Hi. As a citizen of the USA raised for thirteen years in Nigeria, I’m an adult Third Culture Kid (TCK) — that is, I, like many others, was raised for a significant portion of my childhood outside my parents’ culture. My father, children, and first grandchild are TCKs as well.
My life has been a rich one, filled with great diversity. It’s very richness, however, kept me from understanding the significance of the losses a cross-cultural lifestyle filled with high mobility also includes. The loss of a home, country and land which which I dearly loved but weren’t officially mine and repeated separations from family and friends left me with unrecognized, and thus unresolved, grief.
At the age of thirty-nine, I began journaling, trying to understand the full impact of my childhood. Eventually this journaling became Letters I Never Wrote , later re-published as Letters Never Sent. Through that, I not only looked at my story, but I’ve met and interacted with countless TCKs and adult TCKs (ATCKs) of all backgrounds and nationalities as well.
Since 1984, I’ve been writing and speaking on this and other topics, including the book I co-authored with Dave Pollock, Third Culture Kids: The Experience of Growing Up Among Worlds. This book , gives the history of the topic, the TCK Profile Dave developed which describes the benefits and challenges of the TCK experience, and many chapters on how parents and others involved with TCKs can help them maximize their gifts and grow from the challenges. These basic issues we discuss relate to TCKs from every background — be they military, international business, foreign service, or missionary kids.

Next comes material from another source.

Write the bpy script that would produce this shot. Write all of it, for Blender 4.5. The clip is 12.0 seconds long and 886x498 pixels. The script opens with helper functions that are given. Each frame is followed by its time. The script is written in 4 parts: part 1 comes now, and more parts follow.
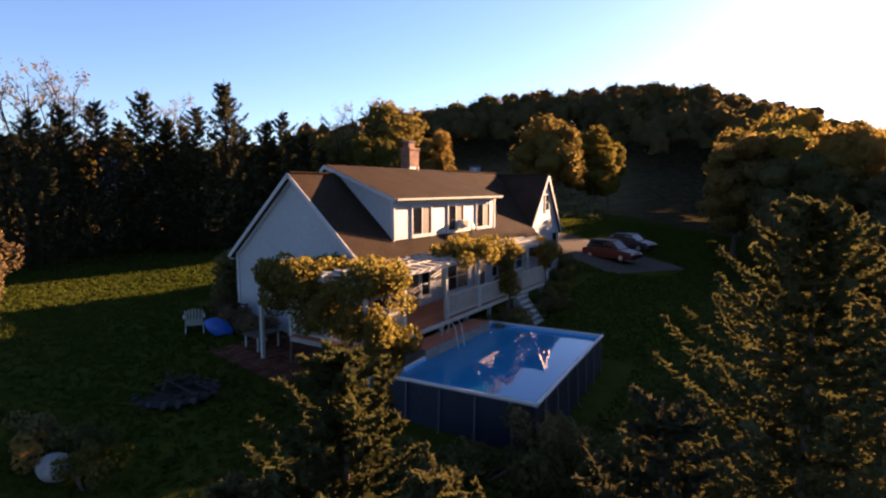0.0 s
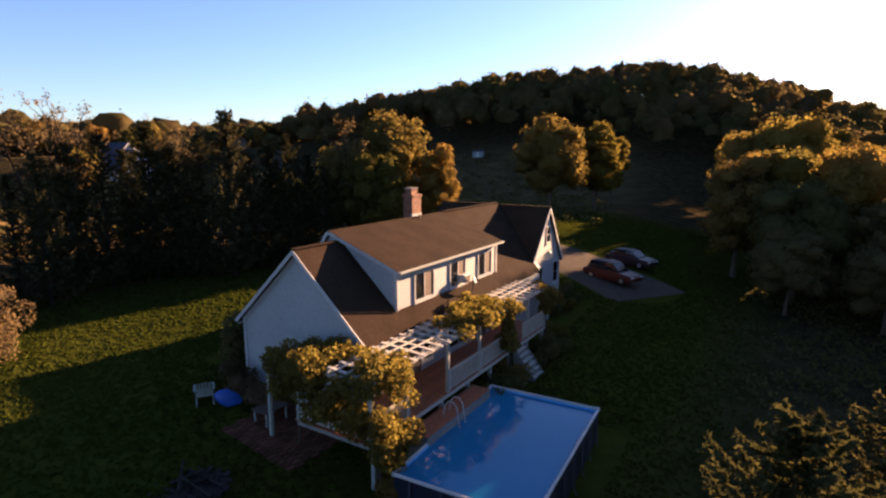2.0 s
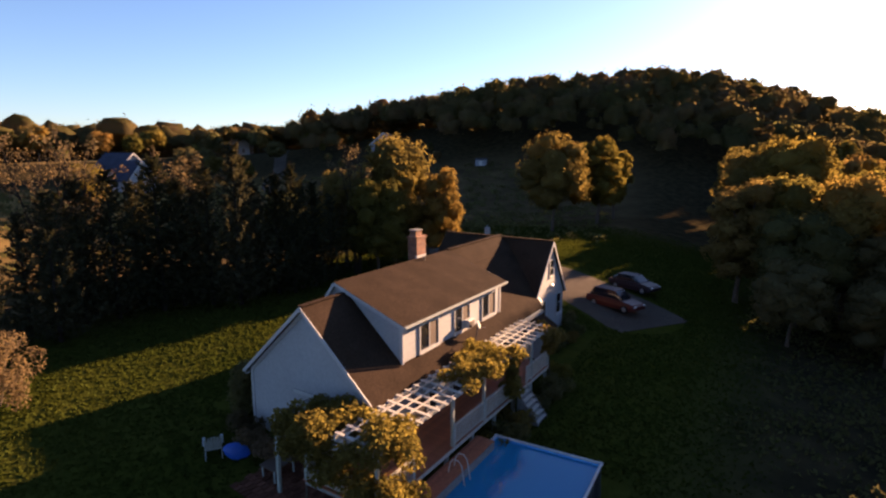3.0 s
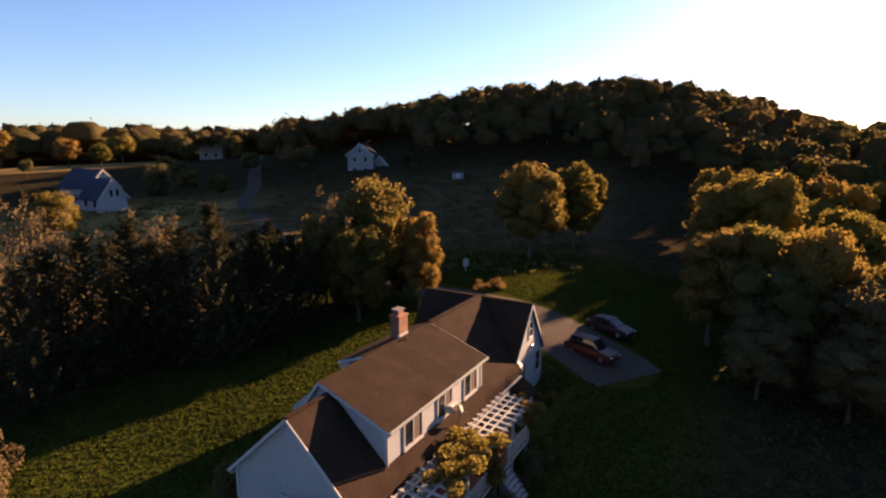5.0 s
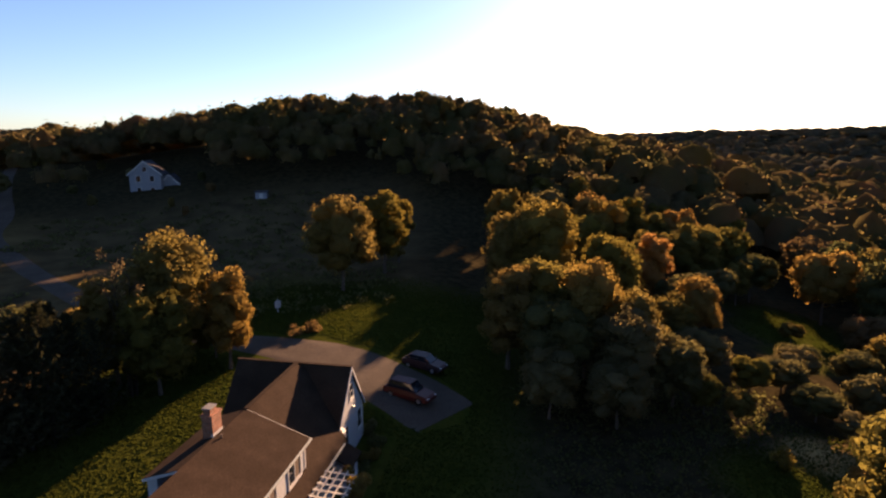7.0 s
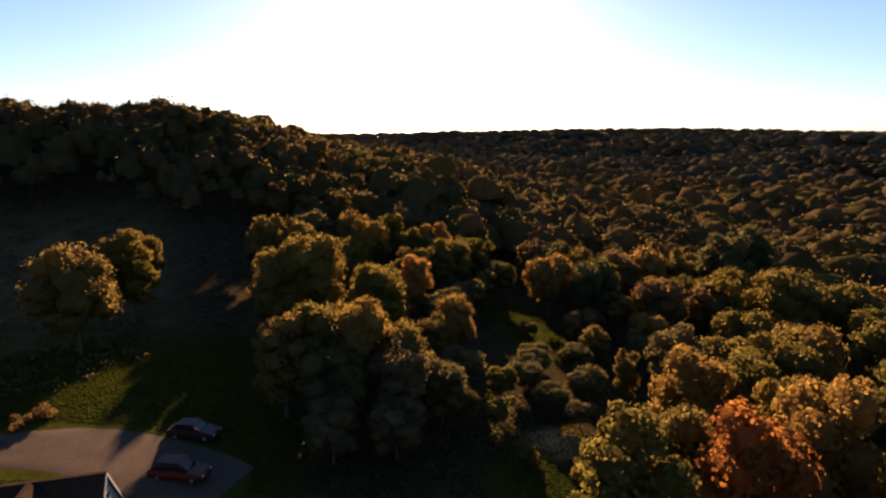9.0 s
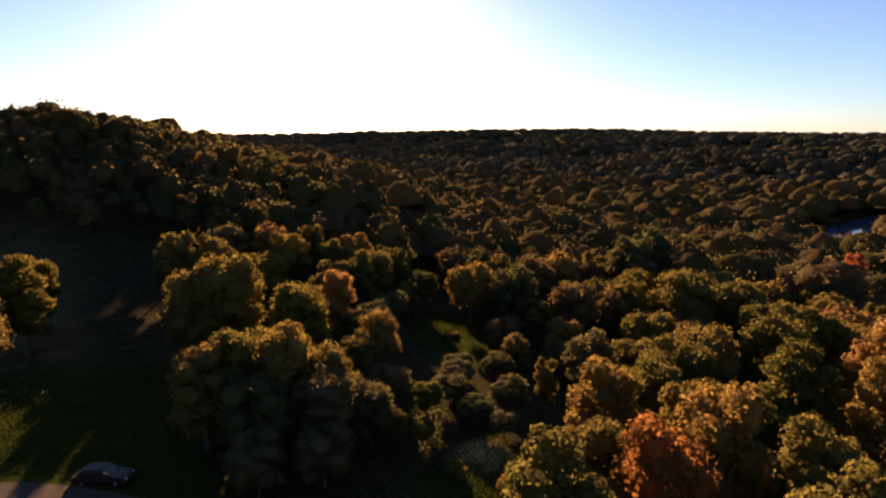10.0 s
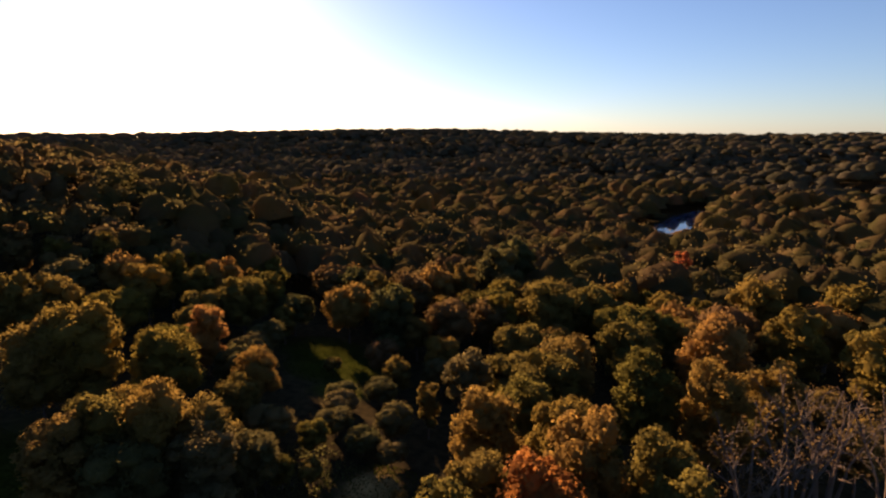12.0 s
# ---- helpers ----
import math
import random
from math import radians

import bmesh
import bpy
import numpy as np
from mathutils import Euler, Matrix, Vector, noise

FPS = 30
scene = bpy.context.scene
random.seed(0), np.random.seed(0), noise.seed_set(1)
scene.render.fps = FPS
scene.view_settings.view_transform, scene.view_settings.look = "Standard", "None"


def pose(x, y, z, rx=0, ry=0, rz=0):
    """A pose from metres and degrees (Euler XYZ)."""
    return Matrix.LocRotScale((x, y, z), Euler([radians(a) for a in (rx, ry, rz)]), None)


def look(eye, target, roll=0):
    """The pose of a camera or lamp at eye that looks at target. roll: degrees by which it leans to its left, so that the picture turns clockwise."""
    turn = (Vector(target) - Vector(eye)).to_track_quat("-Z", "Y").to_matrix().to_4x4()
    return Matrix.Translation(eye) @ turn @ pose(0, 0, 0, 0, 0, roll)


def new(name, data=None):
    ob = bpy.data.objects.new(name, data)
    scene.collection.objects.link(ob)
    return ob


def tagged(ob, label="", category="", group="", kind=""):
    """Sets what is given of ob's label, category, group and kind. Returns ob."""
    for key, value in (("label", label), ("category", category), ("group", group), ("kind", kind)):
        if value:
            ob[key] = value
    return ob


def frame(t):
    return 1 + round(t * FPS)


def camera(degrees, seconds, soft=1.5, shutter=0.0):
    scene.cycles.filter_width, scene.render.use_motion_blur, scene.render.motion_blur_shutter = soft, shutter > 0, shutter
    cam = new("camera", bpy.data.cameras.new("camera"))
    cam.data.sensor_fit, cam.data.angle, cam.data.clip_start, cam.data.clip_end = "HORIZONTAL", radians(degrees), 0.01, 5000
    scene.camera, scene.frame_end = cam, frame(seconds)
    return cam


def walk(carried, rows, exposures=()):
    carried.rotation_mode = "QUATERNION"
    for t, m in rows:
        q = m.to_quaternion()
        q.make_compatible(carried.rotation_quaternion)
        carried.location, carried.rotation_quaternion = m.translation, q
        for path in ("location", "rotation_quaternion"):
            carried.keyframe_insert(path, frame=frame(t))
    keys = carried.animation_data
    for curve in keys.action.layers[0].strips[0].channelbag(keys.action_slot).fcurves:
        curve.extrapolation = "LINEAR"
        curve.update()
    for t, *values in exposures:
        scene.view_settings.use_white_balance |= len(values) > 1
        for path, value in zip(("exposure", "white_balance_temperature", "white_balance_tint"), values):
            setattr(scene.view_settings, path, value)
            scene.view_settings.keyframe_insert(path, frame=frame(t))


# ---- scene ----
cam = camera(77.95, 12.0, soft=2.35)
ROWS = [  # seconds, x, y, z, yaw to the left, pitch, roll
    (0.0, 0.000, 0.000, 7.000, 0.00, -6.39, 0.03),
    (0.5, -0.036, 0.056, 8.095, 0.08, -6.35, 0.00),
    (1.0, -0.067, 0.137, 9.264, 0.22, -7.19, -0.04),
    (1.5, -0.021, 0.171, 10.359, 0.22, -8.53, 0.00),
    (2.0, 0.023, 0.187, 11.561, 0.28, -9.91, 0.04),
    (2.5, 0.005, 0.250, 12.804, 0.40, -9.96, 0.01),
    (3.0, -0.075, 0.320, 14.052, 0.55, -10.11, -0.03),
    (5.0, -0.366, 0.868, 19.052, -1.96, -10.91, -0.02),
    (5.5, -0.398, 0.946, 20.244, -6.64, -10.96, -0.03),
    (6.0, -0.389, 1.022, 21.392, -12.92, -11.02, -0.01),
    (6.5, -0.434, 1.079, 22.593, -19.53, -11.12, 0.00),
    (7.0, -0.426, 1.171, 23.847, -21.88, -11.18, 0.03),
    (7.5, -0.465, 1.249, 25.082, -29.39, -11.25, 0.02),
    (9.5, -0.642, 1.153, 29.639, -50.50, -11.44, 0.01),
    (10.0, -0.745, 1.207, 30.709, -54.81, -11.47, -0.02),
    (10.5, -0.895, 1.283, 31.738, -58.89, -11.48, 0.00),
    (11.0, -1.087, 1.366, 32.768, -63.12, -11.53, -0.00),
    (11.5, -1.304, 1.453, 33.862, -66.86, -11.57, 0.04),
    (12.0, -1.542, 1.568, 35.000, -68.44, -11.66, -0.00),
]
walk(cam, [(t, pose(x, y, z, 90 + pitch, -roll, yaw)) for t, x, y, z, yaw, pitch, roll in ROWS],
     exposures=[(0.0, 2.86, 6650, 27), (3.0, 2.70, 6650, 27), (5.0, 2.60, 6650, 27), (7.0, 2.45, 6650, 27), (9.5, 2.18, 6650, 27), (12.0, 1.95, 6650, 27)])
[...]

But now it’s time to move on.
Through the years, countless people have contacted me after seminars, via email, or by phone saying they relate to the TCK profile, but did not have the same experience of going into another culture with their parents due to a parent’s career choice. They ask if they are or are not “official TCKs”?
When Dave and I first wrote Third Culture Kids, we said it was possible to have a TCK experience without leaving your home culture or in other situations such as refugees, although we focused our discussion on those who had made international moves.
Because the world is becoming increasingly complex, it seems time to bring new language to bear on the discussion of how a cross-cultural childhood—for ANY reason—along with the mobility inherent in our world is affecting children of many backgrounds. To do that, I, along with my friend, Paulette Bethel, would like to propose a new term for this discussion: Cross-Cultural Kid (CCK).
Our research is just beginning but we are delighted to have the conversation start. We know there is much wisdom from many of you “out there” and hope you will join us in this dialog.
Hope you find this conversation as helpful and as interesting as we are finding it!